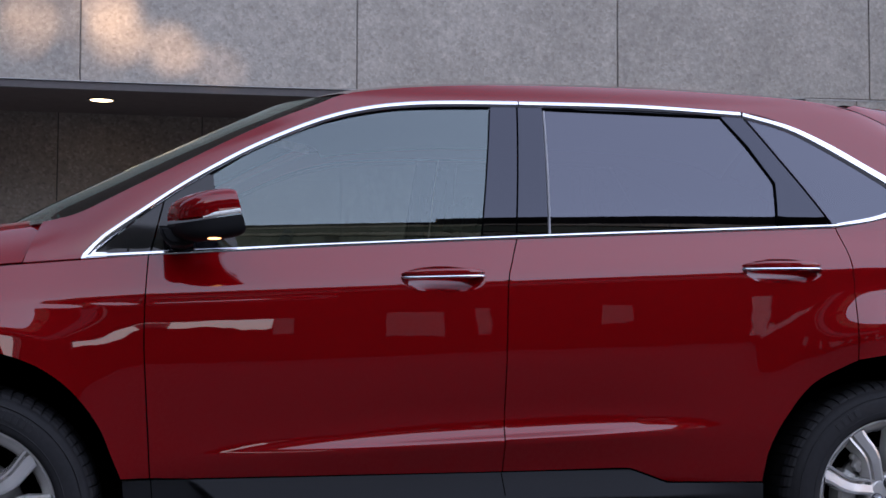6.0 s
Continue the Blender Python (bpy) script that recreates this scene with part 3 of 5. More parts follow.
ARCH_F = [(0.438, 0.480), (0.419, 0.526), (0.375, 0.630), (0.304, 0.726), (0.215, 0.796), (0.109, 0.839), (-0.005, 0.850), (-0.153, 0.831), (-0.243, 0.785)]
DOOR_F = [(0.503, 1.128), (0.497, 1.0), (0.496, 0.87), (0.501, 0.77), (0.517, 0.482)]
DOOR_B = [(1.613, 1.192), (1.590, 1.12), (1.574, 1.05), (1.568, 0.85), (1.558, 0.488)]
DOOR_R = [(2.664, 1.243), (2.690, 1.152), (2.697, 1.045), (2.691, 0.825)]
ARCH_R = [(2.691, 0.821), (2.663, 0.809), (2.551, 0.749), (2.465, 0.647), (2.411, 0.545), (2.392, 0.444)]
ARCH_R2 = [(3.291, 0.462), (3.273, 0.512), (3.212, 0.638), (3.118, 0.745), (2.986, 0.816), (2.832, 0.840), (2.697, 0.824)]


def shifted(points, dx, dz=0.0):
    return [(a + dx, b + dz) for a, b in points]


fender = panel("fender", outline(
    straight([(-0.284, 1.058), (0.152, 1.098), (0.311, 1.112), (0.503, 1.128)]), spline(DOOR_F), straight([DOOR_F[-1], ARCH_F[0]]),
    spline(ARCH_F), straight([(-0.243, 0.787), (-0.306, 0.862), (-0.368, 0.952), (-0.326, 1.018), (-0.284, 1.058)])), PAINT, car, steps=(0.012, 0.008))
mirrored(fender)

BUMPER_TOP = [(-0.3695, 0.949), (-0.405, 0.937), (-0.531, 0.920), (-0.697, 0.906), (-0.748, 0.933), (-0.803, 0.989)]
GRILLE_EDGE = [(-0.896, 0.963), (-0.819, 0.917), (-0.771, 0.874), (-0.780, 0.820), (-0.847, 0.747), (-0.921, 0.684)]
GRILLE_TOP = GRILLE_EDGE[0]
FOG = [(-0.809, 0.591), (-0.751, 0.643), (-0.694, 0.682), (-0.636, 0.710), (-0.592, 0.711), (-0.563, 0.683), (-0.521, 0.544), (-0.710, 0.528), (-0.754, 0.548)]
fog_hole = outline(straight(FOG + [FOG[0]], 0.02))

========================

STATED EXERCISE - Reproduce every line exactly and omit all pictures.

SOLUTION FOR THIS PROBLEM -
6.0 s
Continue the Blender Python (bpy) script that recreates this scene with part 3 of 5. More parts follow.
ARCH_F = [(0.438, 0.480), (0.419, 0.526), (0.375, 0.630), (0.304, 0.726), (0.215, 0.796), (0.109, 0.839), (-0.005, 0.850), (-0.153, 0.831), (-0.243, 0.785)]
DOOR_F = [(0.503, 1.128), (0.497, 1.0), (0.496, 0.87), (0.501, 0.77), (0.517, 0.482)]
DOOR_B = [(1.613, 1.192), (1.590, 1.12), (1.574, 1.05), (1.568, 0.85), (1.558, 0.488)]
DOOR_R = [(2.664, 1.243), (2.690, 1.152), (2.697, 1.045), (2.691, 0.825)]
ARCH_R = [(2.691, 0.821), (2.663, 0.809), (2.551, 0.749), (2.465, 0.647), (2.411, 0.545), (2.392, 0.444)]
ARCH_R2 = [(3.291, 0.462), (3.273, 0.512), (3.212, 0.638), (3.118, 0.745), (2.986, 0.816), (2.832, 0.840), (2.697, 0.824)]


def shifted(points, dx, dz=0.0):
    return [(a + dx, b + dz) for a, b in points]


fender = panel("fender", outline(
    straight([(-0.284, 1.058), (0.152, 1.098), (0.311, 1.112), (0.503, 1.128)]), spline(DOOR_F), straight([DOOR_F[-1], ARCH_F[0]]),
    spline(ARCH_F), straight([(-0.243, 0.787), (-0.306, 0.862), (-0.368, 0.952), (-0.326, 1.018), (-0.284, 1.058)])), PAINT, car, steps=(0.012, 0.008))
mirrored(fender)

BUMPER_TOP = [(-0.3695, 0.949), (-0.405, 0.937), (-0.531, 0.920), (-0.697, 0.906), (-0.748, 0.933), (-0.803, 0.989)]
GRILLE_EDGE = [(-0.896, 0.963), (-0.819, 0.917), (-0.771, 0.874), (-0.780, 0.820), (-0.847, 0.747), (-0.921, 0.684)]
GRILLE_TOP = GRILLE_EDGE[0]
FOG = [(-0.809, 0.591), (-0.751, 0.643), (-0.694, 0.682), (-0.636, 0.710), (-0.592, 0.711), (-0.563, 0.683), (-0.521, 0.544), (-0.710, 0.528), (-0.754, 0.548)]
fog_hole = outline(straight(FOG + [FOG[0]], 0.02))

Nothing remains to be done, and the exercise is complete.